When I went to Wall Street a week ago I was, I must acknowledge, put off by the lumpen element, by the 9-11 truthers and all the other frivolous conspiracy theorists: seething with ressentiment, imagining back rooms filled with certifiably evil string-pullers. This is a fantasy whose historical connection to anti-Semitism remains, I think, too evident for any decent person to tolerate it. The world is messed up, yes, but for structural reasons that can be entirely understood, and not as a result of hidden machinations. I found myself thinking: alright, I understand why this come-one-come-all approach is desirable, and I like the metaphor of the rhizome as much as anyone. But couldn't there at least be a minimal party line that would nip this movement's incipient goofballism in the bud? Many will say that we are big enough, and upstanding enough, to let these characters linger without any vitiation of the true message about economic injustice, but our reaction was certainly different a year or so ago when one or two yokels showed up at a Tea Party rally carrying signs that, say, reminded us of Obama's racial identity.

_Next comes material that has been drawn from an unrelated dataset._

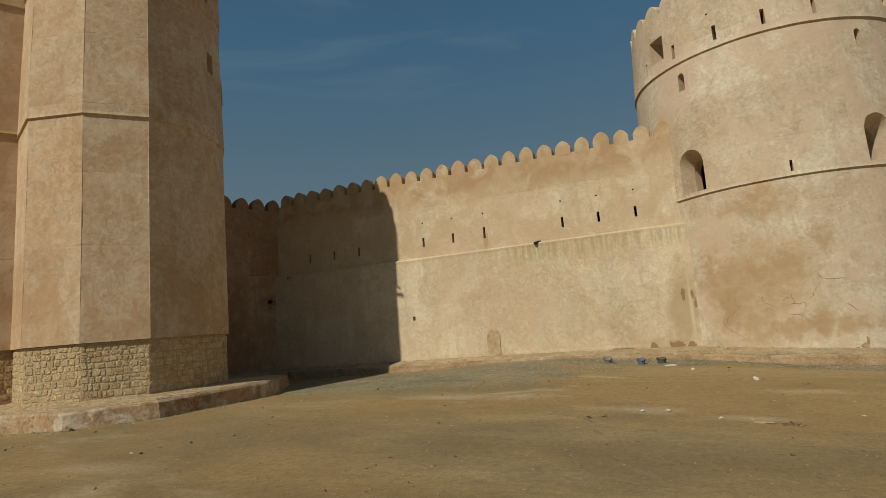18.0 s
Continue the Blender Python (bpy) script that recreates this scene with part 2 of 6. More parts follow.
def keep_plaster():
    n, col, mid = plaster_base("rosy_lime_plaster", (0.43, 0.28, 0.172), (0.515, 0.41, 0.315), (0.395, 0.232, 0.125), (0.365, 0.27, 0.19), (0, 0, 0), 1.25, 0.65)
    x, y, z = n.split()
    # a damp, cement-grey repair along the foot of the front face, arched at its top
    u = n.math("ADD", n.math("MULTIPLY", n.math("SUBTRACT", x, 3.33), 0.9755), n.math("MULTIPLY", n.math("SUBTRACT", y, 8.94), 0.2198))
    arch = n.math("POWER", n.math("DIVIDE", n.math("ADD", u, 3.1), n.math("ADD", 3.6, n.math("MULTIPLY", n.math("LESS_THAN", u, -3.1), 2.2))), 2.0)
    top = n.math("SUBTRACT", 3.07, n.math("MULTIPLY", arch, 1.45))
    edge = n.math("ADD", n.math("SUBTRACT", top, z), n.math("MULTIPLY", n.math("SUBTRACT", n.noise(2.6, 5, 0.6, 0.6), 0.5), 0.22))
    front = n.math("MULTIPLY", n.math("LESS_THAN", u, 0.02), n.math("GREATER_THAN", u, -7.27))
    damp = n.math("MULTIPLY", n.ramp(edge, (-0.06, 0.0), (0.16, 0.85)), front)
    # the side faces: a tanner coat, painted lighter in place of bounced light
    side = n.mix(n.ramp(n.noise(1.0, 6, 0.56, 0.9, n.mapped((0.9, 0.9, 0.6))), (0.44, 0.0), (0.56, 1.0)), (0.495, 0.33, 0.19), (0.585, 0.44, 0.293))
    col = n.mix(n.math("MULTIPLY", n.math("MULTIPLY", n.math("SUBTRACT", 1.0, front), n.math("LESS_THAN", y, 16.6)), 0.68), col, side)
    # old leaks down the east face
    leak = n.noise(1.0, 7, 0.6, 0.7, n.mapped((2.4, 2.4, 1.2), (6, 1, 1)))
    for c, r in (((5.3, 12.1, 6.4), (0.35, 0.5, 0.22)), ((5.15, 11.9, 5.6), (0.13, 0.3, 0.95)), ((6.35, 13.8, 3.3), (0.75, 1.0, 0.9)), ((4.1, 10.2, 5.6), (0.55, 0.8, 1.0)), ((5.5, 12.4, 4.0), (0.2, 0.3, 0.7))):
        col = n.mix(n.math("MULTIPLY", n.spot(c, r, leak, 0.6, 3.0), 0.55), col, (0.345, 0.205, 0.1))
    for c, r in (((4.45, 10.7, 3.9), (0.7, 1.0, 0.7)), ((5.2, 11.9, 3.2), (0.6, 0.9, 0.5))):
        col = n.mix(n.math("MULTIPLY", n.spot(c, r, leak, 0.6, 2.2), 0.7), col, (0.53, 0.425, 0.30))
    # the west face: pale lime washes and ochre runs
    wash = n.noise(1.0, 7, 0.6, 0.6, n.mapped((1.5, 1.5, 0.6), (3, 8, 5)))
    grazed = n.ramp(n.noise(1.0, 6, 0.62, 0.5, n.mapped((4.0, 4.0, 1.2), (1, 1, 4))), (0.38, 0.35), (0.58, 0.95))
    for c, r, k, tint in WEST_WASHES:
        col = n.mix(n.math("MULTIPLY", n.math("MULTIPLY", n.spot(c, r, wash, 0.6, 2.0), grazed), k), col, tint)
    # one lift of the front was floated in a paler, greyer mix, the one below in an orange one
    zz = n.math("ADD", z, n.math("MULTIPLY", n.math("SUBTRACT", n.noise(1.1, 6, 0.58, 0.8, shift=(2, 2, 6)), 0.5), 0.7))
    patchy = n.noise(0.7, 6, 0.57, 0.9, shift=(5, 1, 2))
    col = n.mix(n.math("MULTIPLY", n.math("MULTIPLY", n.band(zz, 4.15, 5.95, 0.12), front), n.ramp(patchy, (0.42, 0.0), (0.60, 0.6))), col, (0.53, 0.42, 0.34))
    col = n.mix(n.math("MULTIPLY", n.math("MULTIPLY", n.band(zz, 2.6, 4.2, 0.12), front), n.ramp(patchy, (0.42, 0.62), (0.56, 0.08))), col, (0.425, 0.247, 0.122))
    drab = n.mix(n.ramp(mid, (0.42, 0.0), (0.58, 1.0)), (0.235, 0.137, 0.077), (0.325, 0.195, 0.115))
    drab = n.mix(n.ramp(n.noise(1.0, 7, 0.62, 0.8, n.mapped((2.6, 2.6, 1.8))), (0.53, 0.0), (0.66, 0.7)), drab, (0.45, 0.35, 0.26))
    drab = n.mix(n.math("MULTIPLY", n.ramp(n.noise(2.8, 6, 0.6, 0.2, shift=(1, 1, 9)), (0.47, 0.0), (0.56, 0.75)), n.band(z, 2.3, 4.0, 0.5)), drab, (0.20, 0.125, 0.075))
    rim = n.math("MULTIPLY", n.math("SUBTRACT", 1.0, n.math("DIVIDE", n.math("ABSOLUTE", n.math("ADD", edge, 0.05)), 0.16, True)), front)
    col = n.mix(damp, col, drab)
    col = n.mix(n.math("MULTIPLY", rim, 0.65), col, (0.37, 0.215, 0.095))
    return n.color(col).mat


def turret_plaster():
    n, col, mid = plaster_base("tan_lime_plaster", (0.55, 0.395, 0.25), (0.615, 0.49, 0.345), (0.50, 0.33, 0.19), (0.455, 0.345, 0.228), (31, 5, 2), 0.75, 0.7)
    x, y, z = n.split()
    strokes = n.noise(1.0, 6, 0.6, 0.5, n.mapped((2.6, 2.6, 0.8), (4, 7, 3)))
    col = n.mix(n.math("MULTIPLY", n.band(z, 1.5, 4.3, 1.3), n.ramp(strokes, (0.46, 0.0), (0.58, 0.6))), col, (0.47, 0.295, 0.16))
    return n.color(col).mat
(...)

I don't know what exactly should be done to keep the message focused and (to go back to the original connotation of this term) 'correct'. But I do think that now more than ever before it is urgent to rally people behind the idea that they have the resources to understand what's wrong with the world, and to do so without invoking dark complots. Conspiracy theories make me want to vomit. I hate them like I hate the real misdeeds to which they are a reaction, and I think moreover that they abet these misdeeds rather than challenging them. I think, finally, that what is most noble and hopeful about the current movement is the impressively non-conspiratorial and deeply responsible approach of the majority of people involved, who are simply telling it like it is: conveying self-evident truths that you must be either a goofball or an asshole to reject.